Marisa Eisenberg, associate professor of epidemiology, received last year’s award for coordinating a response to the COVID-19 pandemic by way of her modeled trajectories of the pandemic, which generated predictive scenarios that directly helped policymakers determine their response strategy and build forecasts for county and state leadership.
The award for public impact honors an individual who has offered their academic research and expertise in tangible service of a major public sector challenge. The recipient will have actively addressed significant challenges in society and used their academic capacity and expertise to combat such threats, in cooperation with governmental and non-governmental stakeholders.
Luke Shaefer, professor of public policy, received the award last year for his work eradicating poverty that led to the Child Tax Credit expansion that was passed by Congress and which gives impoverished families the support they need to make ends meet.

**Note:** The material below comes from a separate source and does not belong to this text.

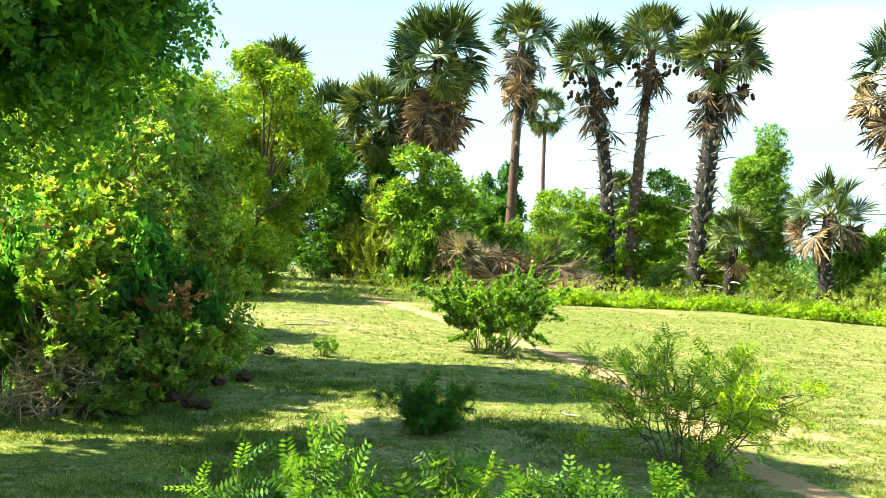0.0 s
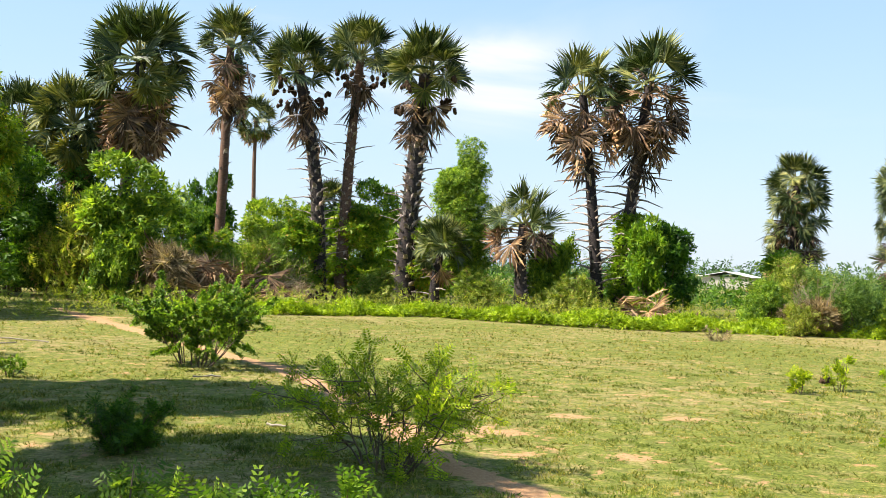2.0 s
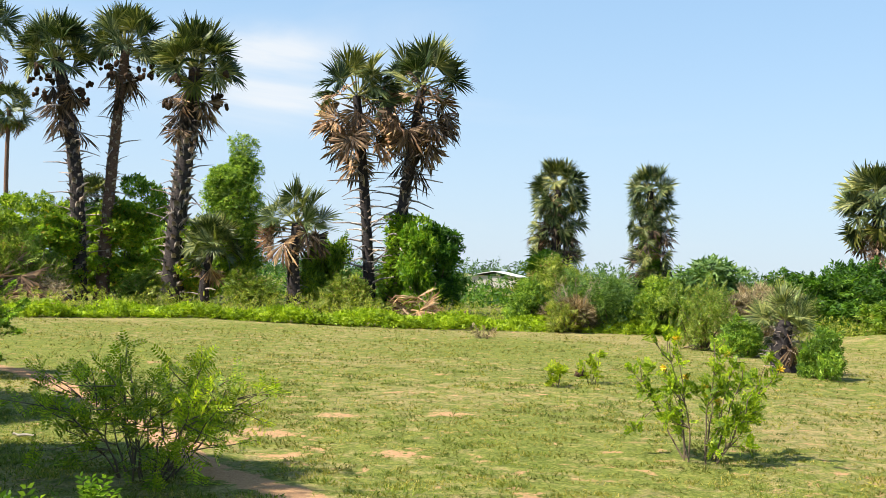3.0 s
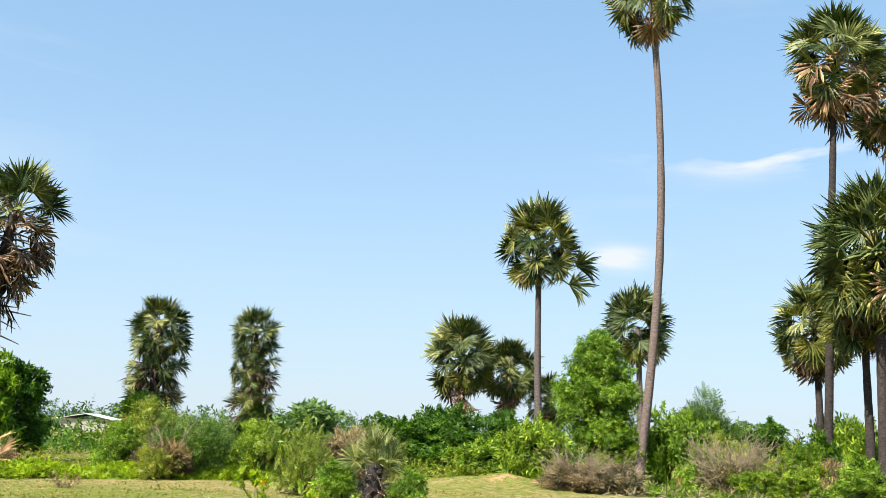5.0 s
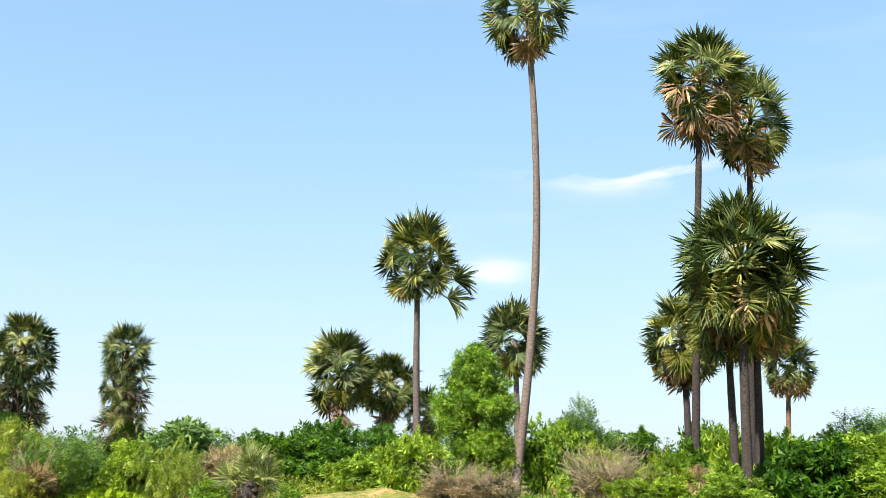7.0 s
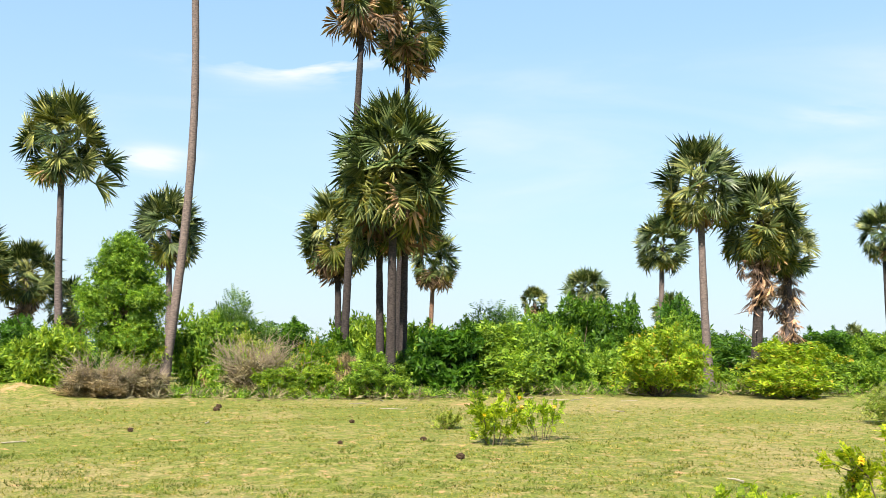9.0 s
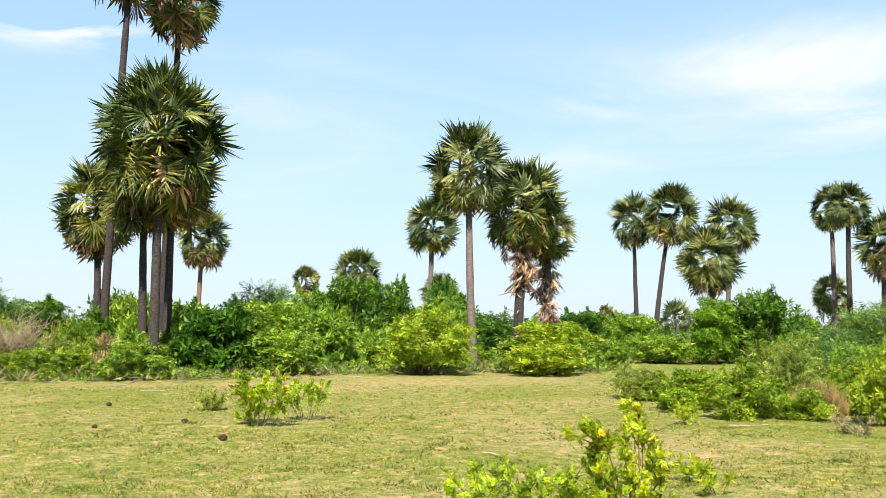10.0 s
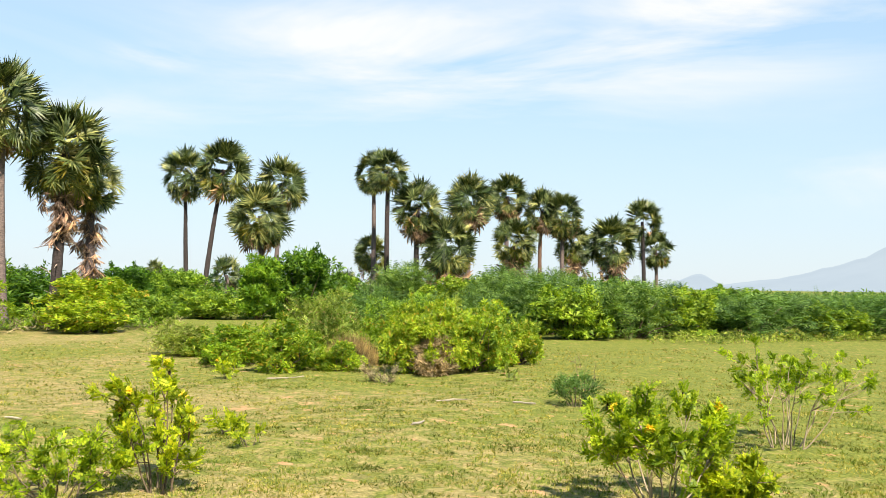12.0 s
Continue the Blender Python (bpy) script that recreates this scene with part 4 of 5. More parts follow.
palm(9.33, 49.49, 12.9, 3.9, (0.57, -0.11), 22, 0, 0, 1, 0, 1.6, 34, 94, 68, umber=5, spike_len=1.2, girth=0.6, bark=M_BARK_RED, seed=4, label=N_LABEL)
palm(11.94, 46.88, 11.8, 4.5, (0.67, -0.18), 26, 0, 1, 4, 0, 2.5, 60, 114, 72, umber=11, spike_len=1.4, girth=0.95, bark=M_BARK_DARK, seed=5, label=N_LABEL)
palm(19.81, 41.93, 10.7, 4.4, (-0.89, 0.41), 12, 0, 0, 27, 0, 2.6, 84, 40, spike_len=1.7, dead_el=(-45, 34), girth=0.55, bark=M_BARK_DARK, seed=6, label="palmyra palm with mostly dead tan fronds")
palm(20.66, 41.46, 11.2, 4.7, (0.91, -0.47), 14, 0, 0, 26, 0, 2.6, 70, 46, spike_len=1.7, umber=6, dead_el=(-45, 34), girth=0.62, bark=M_BARK_DARK, seed=7, label="palmyra palm with mostly dead tan fronds", vine=4.6)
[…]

The awards are part of the university’s greater institutional effort to promote and support faculty public engagement, an initiative President Mary Sue Coleman said aims to help scholars share their expertise with the public and showcase the societal value of university research.
“Michigan faculty change lives with their research and service. Whether advancing environmental sustainability, confronting racial injustice, pushing the boundaries of medicine, or promoting arts and creativity, their dedication exemplifies our longstanding commitment to serving the public,” Coleman said.
Nominations for both awards must be submitted by Dec. 9. An event celebrating the awardees will take place in the spring of 2023.
Awardees will be recommended to the president by a committee, appointed by Coleman, that includes members of the faculty, the Office of the Vice President for Research and the Office of Government Relations.
The award is open to tenured, tenure-track or research faculty from all U-M campuses, schools, colleges and units. Individual members of other categories of instructional faculty may also be nominated.